__Stored data__
___
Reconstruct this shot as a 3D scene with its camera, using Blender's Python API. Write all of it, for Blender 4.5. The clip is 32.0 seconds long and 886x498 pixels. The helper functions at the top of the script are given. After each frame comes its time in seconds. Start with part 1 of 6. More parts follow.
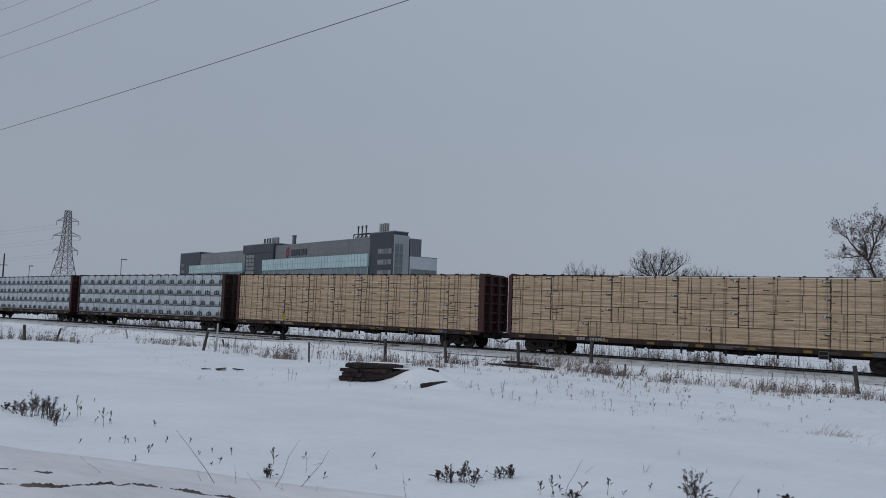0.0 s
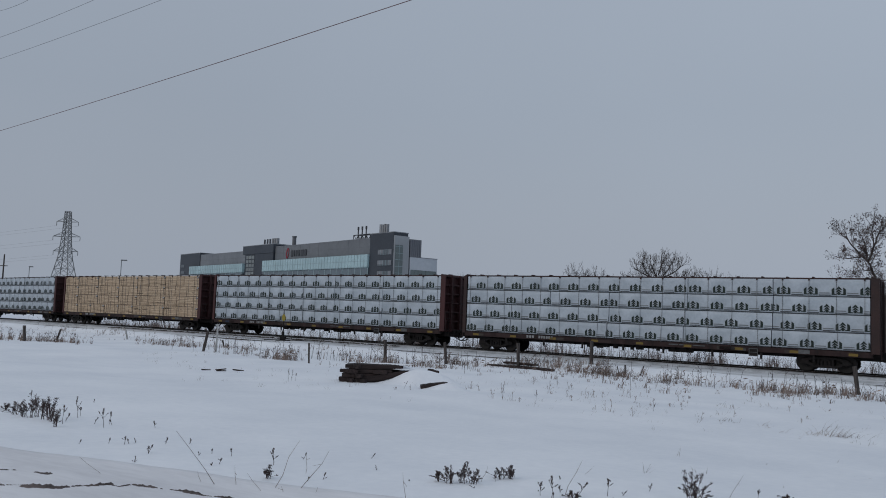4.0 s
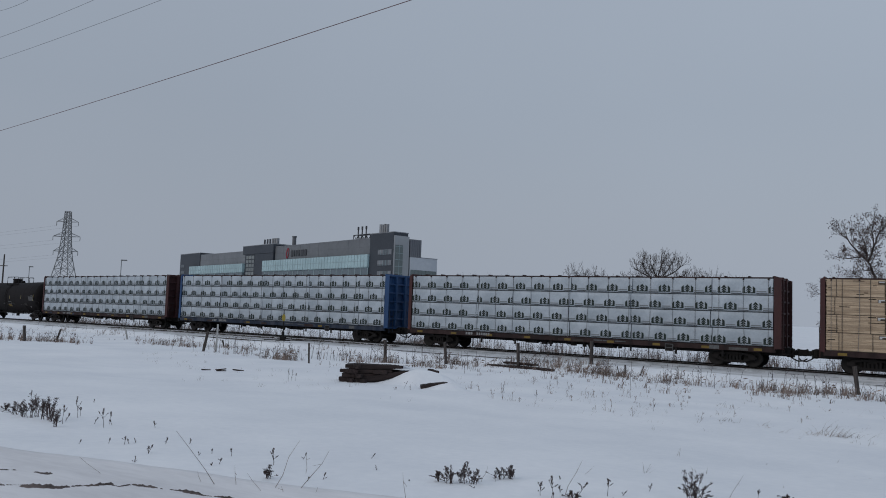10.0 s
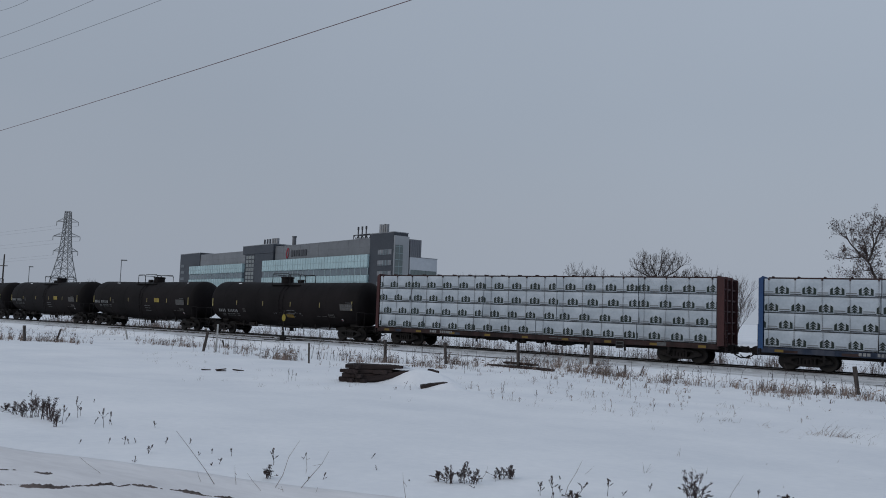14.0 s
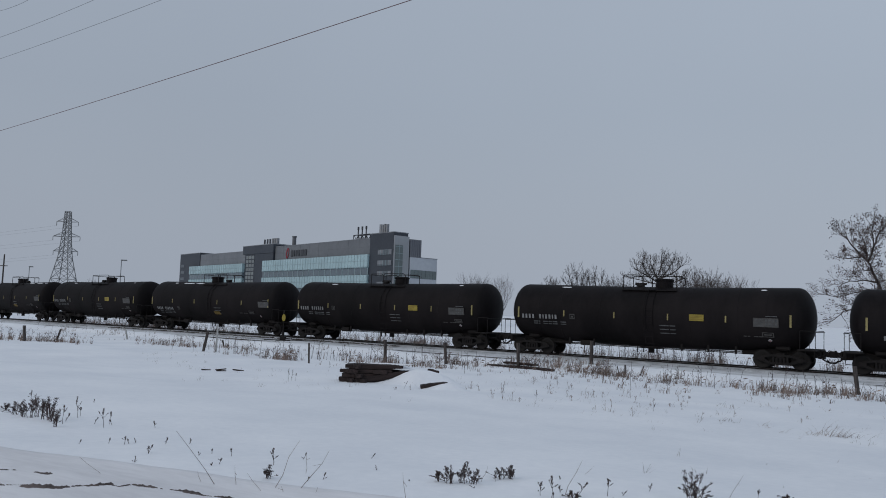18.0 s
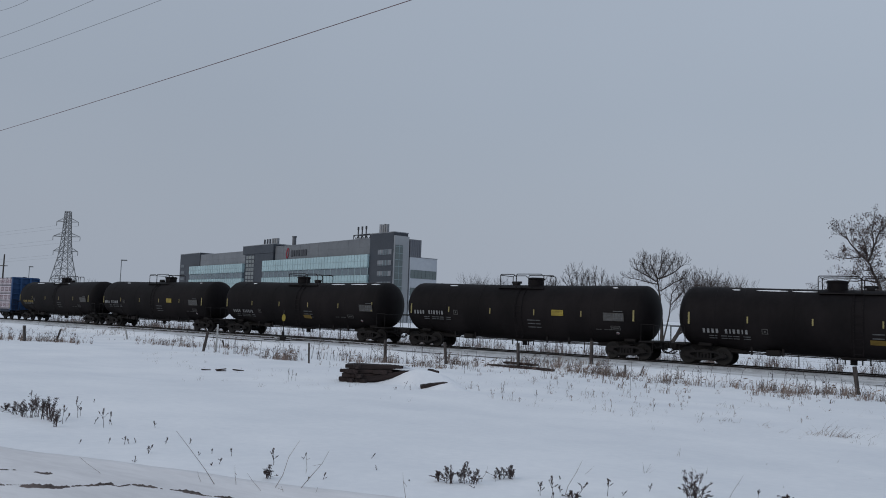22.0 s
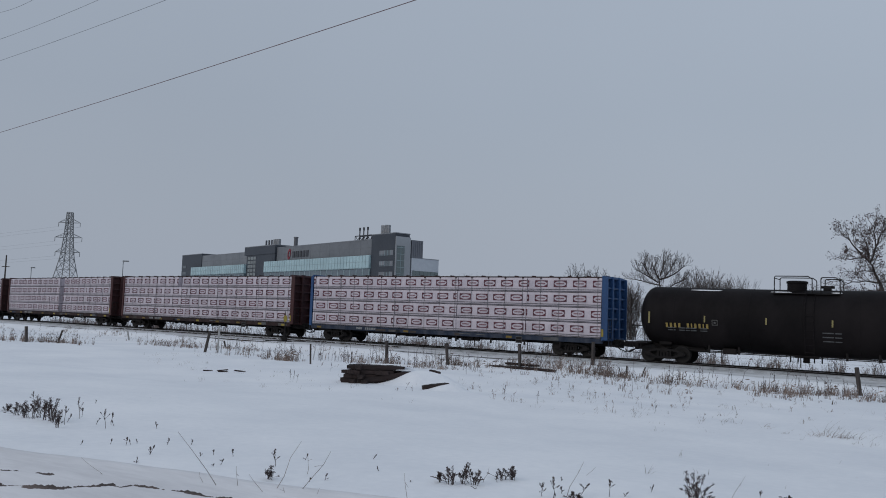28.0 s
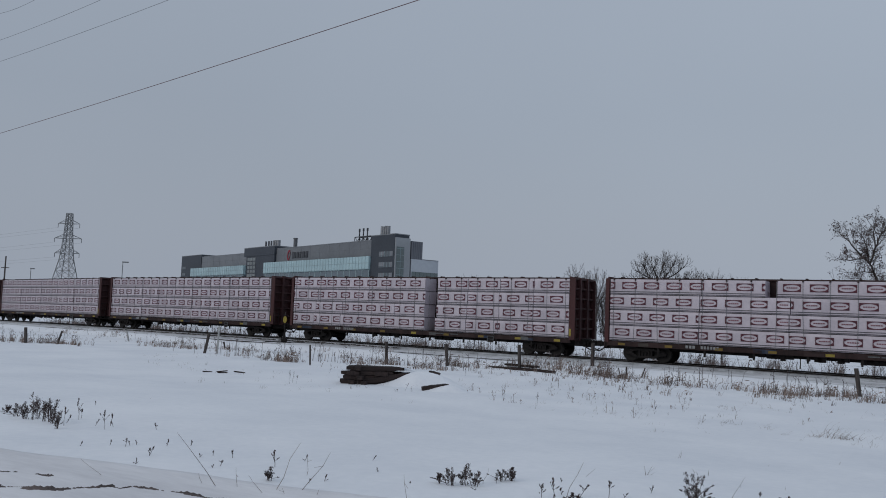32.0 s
___
__What to do__
Transcribe the listing above verbatim. Omit the pictures.

__Final result__
Reconstruct this shot as a 3D scene with its camera, using Blender's Python API. Write all of it, for Blender 4.5. The clip is 32.0 seconds long and 886x498 pixels. The helper functions at the top of the script are given. After each frame comes its time in seconds. Start with part 1 of 6. More parts follow.
0.0 s
4.0 s
10.0 s
14.0 s
18.0 s
22.0 s
28.0 s
32.0 s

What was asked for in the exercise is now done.